Hem bilimin hem de siyasetin prensiydi

ERDAL İnönü’nün ölüm haberini Okan Üniversitesi’nin 2007-2008 akademik yılının başlama töreninden hemen önce öğrendik.

Törene katılan Meclis Başkanı Köksal Toptan, konuşmasını bir tarafa bırakarak sözlerine İnönü ile başladı.

"Büyük bir bilim adamıydı. Türk bilimine büyük katkılarda bulundu" dedi.

Sonra da şöyle sürdürdü sözlerini:

"Ancak ben size onun siyaset ve devlet adamlığı özelliklerini anlatmak istiyorum. Erdal Bey, Türk siyasetçisinde çok az rastladığımız niteliklere sahipti. Bunlar sevgi, hoşgörü ve siyasette espriydi."

Toptan ile İnönü, DYP-SHP koalisyonunda birlikte çalıştılar. İnönü Başbakan Yardımcısı, Toptan ise Milli Eğitim Bakanı’ydı.

"Bakanlıkta zaman zaman başım sıkışırdı. SHP’li bazı arkadaşlar hükümet protokolünü zorlayan kararlar almamı isterlerdi. O zaman Erdal Bey’e gider, durumu anlatırdım. Hemen çözüm bulur, beni rahatlatırdı."

Bir gün Erdal Bey’in gazeteleri nasıl zarif ve nazik bir şekilde eleştirdiğini şöyle anlattı:

"Bir toplantıda gazeteler için ’Ben gazetelerin sadece benim için yazdıklarına inanmam. Başkaları için yazdıklarına ise inanırım’ dedi."

* * *

Gerçekten de Erdal Bey, çok nazik bir insandı. Zarif esprileri, yumuşak ama anlamlı eleştirileri vardı.

Önemli bir fizikçiydi. Uluslararası birçok ödülü vardı.

Ama öyle mütevazıydı ki sanki o başarıları kazanmamış gibi hareket ederdi.

Aslında Erdal Bey’in siyasete girmek, hele hele bir partinin genel başkanı olmak gibi bir düşüncesi yoktu.

Ama yazgısı onu Türkiye’nin en çalkantılı döneminde önemli bir siyasi misyon yüklenmeye sürükledi.

Bu olayın öyküsünü de kısaca özetleyelim:

12 Eylül askeri yönetimi tüm siyasi partileri kapatmıştı.

Marjinallerin parti kurma arayışları yoktu; çünkü onlara izin verilmeyeceğini herkes biliyordu.

Arayışlar merkez sağ ve merkez solda yoğunlaşıyordu.

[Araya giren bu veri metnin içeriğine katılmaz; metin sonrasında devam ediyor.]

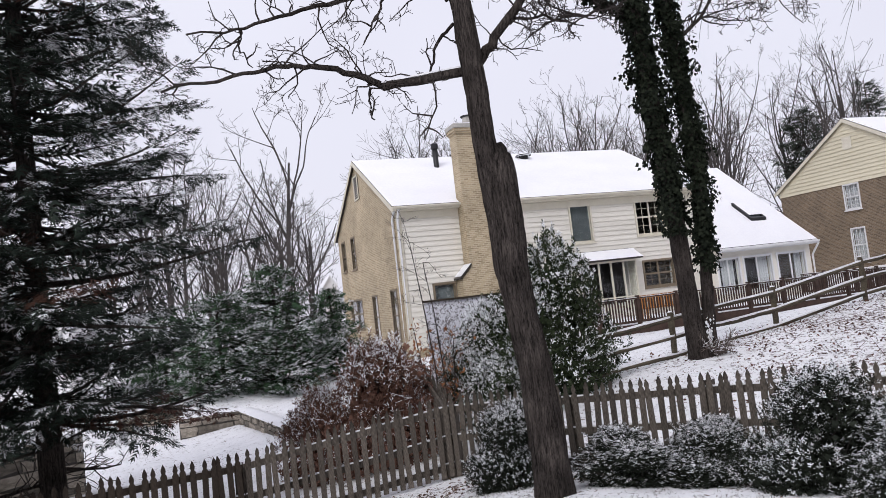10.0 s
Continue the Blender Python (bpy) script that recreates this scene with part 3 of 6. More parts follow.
def catslide(h, X0, X1, Y0, Yr, base, eave, ridge, holes, mat, X_end=None):
    """A lower wing whose long roof comes down to a low eave."""
    f = Face(0, Y0)
    put("wing_wall", wall_build(f, X0, X1, base - 1.0, eave - 0.02, holes, 0.2), mat, h)
    rise = (ridge - eave) / (Yr - Y0 + 0.3)
    zy = lambda y: eave + rise * (y - Y0 + 0.3) - 0.1
    put("wing_end_wall", Build().prism([(Y0 + 0.2, base - 1.0), (2 * Yr - Y0, base - 1.0), (2 * Yr - Y0, zy(Y0 + 0.2)), (Yr, zy(Yr)), (Y0 + 0.2, zy(Y0 + 0.2))], 0, X1 - 0.2, X1), TANBRICK if mat is SIDING else mat, h)
    put("wing_side", Build().box((X0 + 0.005, Y0 + 0.2, base - 1.0), (X0 + 0.2, Y0 + 1.2, eave - 0.12)), mat, h)
    put("wing_back_wall", Build().box((X0, 2 * Yr - Y0, base - 1.0), (X1, 2 * Yr - Y0 + 0.2, eave)), mat, h)
    # the wing's inside, closed off with the same shade-coloured slabs
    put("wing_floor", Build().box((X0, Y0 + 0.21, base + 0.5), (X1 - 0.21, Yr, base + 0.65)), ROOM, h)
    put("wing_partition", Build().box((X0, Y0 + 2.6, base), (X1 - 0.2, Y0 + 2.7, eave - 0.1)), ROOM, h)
    south = [(X0, Y0 - 0.3, eave), (X1 + 0.25, Y0 - 0.3, eave), (X1 + 0.25, Yr, ridge), (X0, Yr, ridge)]
    north = [(X1 + 0.25, 2 * Yr - Y0 + 0.3, eave), (X0, 2 * Yr - Y0 + 0.3, eave), (X0, Yr, ridge), (X1 + 0.25, Yr, ridge)]
    roof_slab(h, south, 0.1, COPPER, "wing_roof")
    roof_slab(h, north, 0.1, COPPER, "wing_roof")
    snow_sheet(h, south)
    snow_sheet(h, north)
    put("wing_rake", Build().prism([(Y0 - 0.3, eave - 0.2), (Y0 - 0.3, eave - 0.01), (Y0 + 0.95, eave - 0.01 + rise * 1.25), (Y0 + 0.95, eave - 0.2)], 0, X0 - 0.03, X0 - 0.002), TRIM, h)
    put("wing_fascia", Build().box((X0, Y0 - 0.33, eave - 0.2), (X1 + 0.25, Y0 - 0.3, eave - 0.01)), WHITE, h)
    gut = [(Y0 - 0.34, eave - 0.03), (Y0 - 0.44, eave - 0.03), (Y0 - 0.44, eave - 0.09), (Y0 - 0.4, eave - 0.14), (Y0 - 0.34, eave - 0.14)]
    put("wing_gutter", Build().prism(gut, 0, X0, X1 + 0.25), WHITE, h)
    return f, rise


def skylight(h, x0, x1, y0, y1, Y0, eave, rise):
    z = lambda y: eave + rise * (y - Y0 + 0.3)
    b = Build()
    for a, c, d, e in ((x0, x1, y0, y0 + 0.08), (x0, x1, y1 - 0.08, y1), (x0, x0 + 0.08, y0 + 0.08, y1 - 0.08), (x1 - 0.08, x1, y0 + 0.08, y1 - 0.08)):
        b.add([(a, d, z(d)), (c, d, z(d)), (c, e, z(e)), (a, e, z(e)), (a, d, z(d) + 0.2), (c, d, z(d) + 0.2), (c, e, z(e) + 0.2), (a, e, z(e) + 0.2)],
              np.array([(0, 3, 2, 1), (4, 5, 6, 7), (0, 1, 5, 4), (1, 2, 6, 5), (2, 3, 7, 6), (3, 0, 4, 7)]))
    s = put("skylight", b, METALDARK, h, "dark skylight half under snow")
    p = Build().add([(x0 + 0.08, y0 + 0.08, z(y0) + 0.19), (x1 - 0.08, y0 + 0.08, z(y0) + 0.19), (x1 - 0.08, y1 - 0.08, z(y1) + 0.13), (x0 + 0.08, y1 - 0.08, z(y1) + 0.13)], np.array([(0, 1, 2, 3)]))
    put("pane", p, plain("skylight_glass", (0.03, 0.035, 0.04), 0.08), s)
    snow_sheet(s, [(x0 + 0.1, y0 + 0.22, z(y0 + 0.22) + 0.2), (x1 + 0.02, y0 + 0.22, z(y0 + 0.22) + 0.2), (x1 + 0.02, y1, z(y1) + 0.2), (x0 + 0.1, y1, z(y1) + 0.2)], nu=8, nv=8)


# -- the near house: tan brick gable, cream siding
REAR1 = [(15.4, 16.36, 3.42, 5.06), (18.68, 20.1, 3.51, 5.03), (12.25, 13.05, 3.5, 5.04), (18.74, 20.25, 1.2, 2.29), (8.96, 9.8, 1.1, 2.23), (15.7, 17.9, 0.62, 2.42)]
GABLE1 = [(37.2, 38.03, 3.66, 5.12), (34.9, 35.72, 3.63, 5.12), (34.6, 37.2, 0.7, 2.05), (31.55, 32.41, 0.25, 2.1), (28.32, 29.2, 0.2, 2.2)]
house_a, REARF, GABF, ridge_a = colonial(7.63, 22.0, 27.5, 38.9, -0.6, 5.43, 8.55, "house", "two-storey house with tan brick gable and cream lap siding under snow", TANBRICK, REAR1, GABLE1)
siding(house_a, REARF, 7.9, 22.0, -0.2, 4.95, REAR1 + [(9.99, 11.66, -1, 2.45), (10.39, 11.66, 2.45, 9)], SIDING)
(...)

Merkez soldaki politikacılar günlerce toplantılar yaptılar ama içinde bulunulan dağınıklığı derleyip toplayacak bir lider ismi üzerinde anlaşamadılar.

* * *

Bir gün yine arayışlar sürerken işadamı İbrahim Cevahir söz aldı ve şöyle dedi:

"Size bir ilaç buldum ki hepinizi iyi edecek. Şimdi onun ismini veriyorum. Ne yapıp yapıp onu ikna edin. Bu kişi Erdal İnönü’dür."

Herkes hiç akla gelmeyen bu ismi duyunca şaşırdı. Sonra bu ismin solu dağınıklıktan kurtaracak tek seçenek olduğunda birleşildi.

Erdal İnönü ile konuşulup kendisinin ikna edilmesine karar verildi.

Erdal Bey bu teklife güldü ve hemen reddetti.

Ama teklifi götürenler yılmadı ve günlerce süren uğraşlardan sonra kendisini ikna ettiler.

Erdal İnönü’nün politikaya girmesi işte böyle oldu.

İbrahim Cevahir’in bulduğu ilaç sayesinde solun büyük bölümü SODEP’in çatısı altında toplandı.

İnönü dürüst, akılcı, gerçekçi, hoşgörülü, sevgiye dayalı, esprili bir anlayış getirdi siyaset dünyasına.

En önemlisi de zamanı gelince bir bilim adamı gerçekçiliğiyle siyaseti bırakıp köşesine çekilmesini bildi.

Türk siyasetçilerine verilmesi gereken en anlamlı ders de buydu.

Erdal İnönü hem bilimin, hem de siyasetin beyaz atlı prensiydi.